===== Recorded information =====

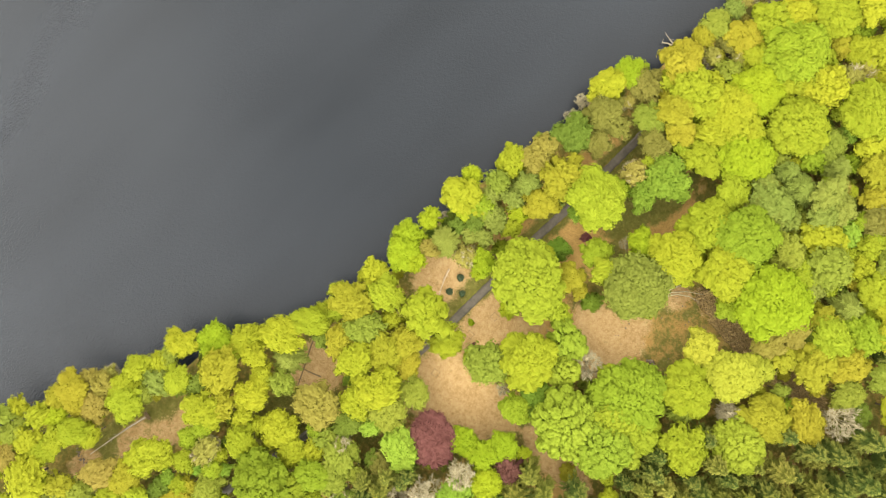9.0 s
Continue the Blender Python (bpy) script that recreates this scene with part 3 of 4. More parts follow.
plant("deep", 10.8, -68.1, 6.7, 14.2)
plant("lime", 19.7, -68.7, 1.9, 7.9)
plant("deep", 15.2, -64.1, 4.0, 10.6)
plant("lime", 20.5, -62.4, 2.3, 8.5)
plant("lime", 9.8, -58.5, 3.5, 10.1)
plant("lime", 13.0, -55.0, 2.8, 9.2)
plant("oak", 16.3, -58.5, 3.7, 10.3)
plant("fern", 17.4, -50.9, 4.5, 11.4)
plant("fern", 22.9, -51.0, 2.6, 8.8)
plant("fern", 20.6, -56.1, 3.4, 9.9)
plant("fern", 12.6, -50.5, 3.1, 9.6)
plant("spring", 9.6, -51.2, 2.1, 8.3)
plant("moss", 13.2, -44.7, 3.1, 9.6)
plant("bare", 16.1, -48.3, 2.4, 11.6)
plant("bare", 24.3, -57.1, 2.4, 9.9)
plant("green", 25.0, -51.8, 1.3, 5.0)
plant("mint", 23.9, -72.1, 3.4, 9.9)
plant("mint", 23.6, -68.6, 1.7, 7.7)
plant("spring", 28.4, -68.8, 4.4, 11.2)
plant("green", 20.7, -84.0, 2.6, 8.8)
plant("mint", 23.4, -86.7, 2.3, 8.5)
plant("gold", 28.9, -80.5, 5.6, 12.8)
plant("gold", 31.1, -85.0, 4.0, 10.6)
plant("spring", 30.2, -76.8, 2.6, 8.8)
plant("spring", 34.4, -81.0, 2.8, 9.2)
plant("cream", 32.8, -73.3, 2.1, 8.3)
plant("cream", 36.4, -69.1, 2.3, 8.5)
plant("fern", 37.2, -73.2, 2.7, 9.0)
plant("cream", 35.8, -64.4, 2.1, 8.3)
plant("moss", 38.4, -64.3, 2.6, 8.8)
plant("moss", 28.4, -56.4, 3.7, 10.3)
plant("conif", 27.6, -52.7, 3.1, 15.0)
plant("conif", 34.4, -51.1, 2.9, 15.0)
plant("conif", 31.3, -44.1, 2.7, 15.0)
plant("moss", 31.8, -59.1, 2.6, 8.8)
plant("conif", 39.3, -44.3, 2.4, 13.0)
plant("moss", 34.7, -65.5, 2.4, 8.6)
plant("moss", 39.5, -70.8, 2.3, 8.5)
plant("larch", 25.4, -50.4, 2.5, 13.0)
plant("brown", 32.4, -63.2, 2.0, 5.0)
plant("brown", 31.6, -54.2, 3.1, 9.6)
plant("larch", 29.8, -49.0, 3.6, 15.0)
plant("larch", 28.3, -45.7, 3.1, 15.0)
plant("brown", 25.8, -45.4, 2.6, 8.8)
plant("bare", 35.8, -48.9, 2.4, 11.6)
plant("moss", 23.7, -46.0, 2.0, 8.1)
plant("spring", 37.3, -60.1, 3.1, 9.6)
plant("lime", 40.4, -58.7, 3.4, 9.9)
plant("fern", 38.0, -55.3, 2.6, 8.8)
plant("spring", 43.0, -54.7, 2.6, 8.8)
plant("moss", 40.2, -52.3, 2.0, 8.1)
plant("gold", 44.1, -50.3, 2.3, 8.5)
plant("moss", 32.8, -65.9, 1.3, 3.0)
plant("sun", 29.9, -62.5, 0.7, 2.0)
plant("lime", 11.2, -40.0, 4.2, 11.0)
plant("fern", 17.6, -36.1, 4.1, 10.8)
plant("cream", 13.6, -35.9, 2.1, 8.3)
plant("fern", 18.3, -28.3, 3.7, 10.3)
plant("brown", 20.5, -36.1, 2.4, 8.6)
plant("mint", 17.8, -40.8, 2.8, 9.2)
plant("mint", 25.5, -39.6, 4.2, 11.0, 1.25, 160)
plant("copper", 29.2, -32.3, 5.4, 10.0, 1.25, 160)
plant("sun", 34.5, -27.5, 3.5, 10.1)
plant("sun", 39.6, -26.0, 3.5, 10.1)
plant("sun", 44.4, -29.9, 3.7, 10.3)
plant("sun", 41.3, -20.9, 3.4, 9.9)
plant("sun", 45.6, -19.0, 1.7, 7.7)
plant("bare", 39.3, -32.4, 3.5, 13.2)
plant("copper", 46.2, -23.9, 3.0, 9.4)
plant("mint", 42.6, -37.8, 4.4, 11.2)
plant("bare", 37.2, -42.4, 4.3, 13.2)
plant("bare", 33.4, -47.6, 2.9, 13.2)
plant("conif", 31.1, -42.2, 2.5, 13.0)
plant("moss", 28.1, -43.0, 1.9, 7.9)
plant("lime", 45.2, -46.4, 5.0, 12.1)
plant("moss", 50.8, -31.9, 3.1, 9.6)
plant("larch", 51.5, -26.8, 3.5, 15.0)
plant("larch", 49.7, -21.1, 2.9, 15.0)
plant("conif", 51.7, -34.7, 2.5, 13.0)
plant("fern", 24.8, -10.6, 5.0, 12.1)
plant("lime", 29.8, -3.6, 6.1, 13.5)
plant("bare", 32.3, -12.8, 1.7, 5.5)
plant("spring", 36.7, -13.1, 3.5, 10.1)
plant("green", 37.6, -7.5, 3.4, 9.9)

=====

• **Problem statement**
Without the pictures, write out the whole listing above exactly as it appears.

• **Result**
9.0 s
Continue the Blender Python (bpy) script that recreates this scene with part 3 of 4. More parts follow.
plant("deep", 10.8, -68.1, 6.7, 14.2)
plant("lime", 19.7, -68.7, 1.9, 7.9)
plant("deep", 15.2, -64.1, 4.0, 10.6)
plant("lime", 20.5, -62.4, 2.3, 8.5)
plant("lime", 9.8, -58.5, 3.5, 10.1)
plant("lime", 13.0, -55.0, 2.8, 9.2)
plant("oak", 16.3, -58.5, 3.7, 10.3)
plant("fern", 17.4, -50.9, 4.5, 11.4)
plant("fern", 22.9, -51.0, 2.6, 8.8)
plant("fern", 20.6, -56.1, 3.4, 9.9)
plant("fern", 12.6, -50.5, 3.1, 9.6)
plant("spring", 9.6, -51.2, 2.1, 8.3)
plant("moss", 13.2, -44.7, 3.1, 9.6)
plant("bare", 16.1, -48.3, 2.4, 11.6)
plant("bare", 24.3, -57.1, 2.4, 9.9)
plant("green", 25.0, -51.8, 1.3, 5.0)
plant("mint", 23.9, -72.1, 3.4, 9.9)
plant("mint", 23.6, -68.6, 1.7, 7.7)
plant("spring", 28.4, -68.8, 4.4, 11.2)
plant("green", 20.7, -84.0, 2.6, 8.8)
plant("mint", 23.4, -86.7, 2.3, 8.5)
plant("gold", 28.9, -80.5, 5.6, 12.8)
plant("gold", 31.1, -85.0, 4.0, 10.6)
plant("spring", 30.2, -76.8, 2.6, 8.8)
plant("spring", 34.4, -81.0, 2.8, 9.2)
plant("cream", 32.8, -73.3, 2.1, 8.3)
plant("cream", 36.4, -69.1, 2.3, 8.5)
plant("fern", 37.2, -73.2, 2.7, 9.0)
plant("cream", 35.8, -64.4, 2.1, 8.3)
plant("moss", 38.4, -64.3, 2.6, 8.8)
plant("moss", 28.4, -56.4, 3.7, 10.3)
plant("conif", 27.6, -52.7, 3.1, 15.0)
plant("conif", 34.4, -51.1, 2.9, 15.0)
plant("conif", 31.3, -44.1, 2.7, 15.0)
plant("moss", 31.8, -59.1, 2.6, 8.8)
plant("conif", 39.3, -44.3, 2.4, 13.0)
plant("moss", 34.7, -65.5, 2.4, 8.6)
plant("moss", 39.5, -70.8, 2.3, 8.5)
plant("larch", 25.4, -50.4, 2.5, 13.0)
plant("brown", 32.4, -63.2, 2.0, 5.0)
plant("brown", 31.6, -54.2, 3.1, 9.6)
plant("larch", 29.8, -49.0, 3.6, 15.0)
plant("larch", 28.3, -45.7, 3.1, 15.0)
plant("brown", 25.8, -45.4, 2.6, 8.8)
plant("bare", 35.8, -48.9, 2.4, 11.6)
plant("moss", 23.7, -46.0, 2.0, 8.1)
plant("spring", 37.3, -60.1, 3.1, 9.6)
plant("lime", 40.4, -58.7, 3.4, 9.9)
plant("fern", 38.0, -55.3, 2.6, 8.8)
plant("spring", 43.0, -54.7, 2.6, 8.8)
plant("moss", 40.2, -52.3, 2.0, 8.1)
plant("gold", 44.1, -50.3, 2.3, 8.5)
plant("moss", 32.8, -65.9, 1.3, 3.0)
plant("sun", 29.9, -62.5, 0.7, 2.0)
plant("lime", 11.2, -40.0, 4.2, 11.0)
plant("fern", 17.6, -36.1, 4.1, 10.8)
plant("cream", 13.6, -35.9, 2.1, 8.3)
plant("fern", 18.3, -28.3, 3.7, 10.3)
plant("brown", 20.5, -36.1, 2.4, 8.6)
plant("mint", 17.8, -40.8, 2.8, 9.2)
plant("mint", 25.5, -39.6, 4.2, 11.0, 1.25, 160)
plant("copper", 29.2, -32.3, 5.4, 10.0, 1.25, 160)
plant("sun", 34.5, -27.5, 3.5, 10.1)
plant("sun", 39.6, -26.0, 3.5, 10.1)
plant("sun", 44.4, -29.9, 3.7, 10.3)
plant("sun", 41.3, -20.9, 3.4, 9.9)
plant("sun", 45.6, -19.0, 1.7, 7.7)
plant("bare", 39.3, -32.4, 3.5, 13.2)
plant("copper", 46.2, -23.9, 3.0, 9.4)
plant("mint", 42.6, -37.8, 4.4, 11.2)
plant("bare", 37.2, -42.4, 4.3, 13.2)
plant("bare", 33.4, -47.6, 2.9, 13.2)
plant("conif", 31.1, -42.2, 2.5, 13.0)
plant("moss", 28.1, -43.0, 1.9, 7.9)
plant("lime", 45.2, -46.4, 5.0, 12.1)
plant("moss", 50.8, -31.9, 3.1, 9.6)
plant("larch", 51.5, -26.8, 3.5, 15.0)
plant("larch", 49.7, -21.1, 2.9, 15.0)
plant("conif", 51.7, -34.7, 2.5, 13.0)
plant("fern", 24.8, -10.6, 5.0, 12.1)
plant("lime", 29.8, -3.6, 6.1, 13.5)
plant("bare", 32.3, -12.8, 1.7, 5.5)
plant("spring", 36.7, -13.1, 3.5, 10.1)
plant("green", 37.6, -7.5, 3.4, 9.9)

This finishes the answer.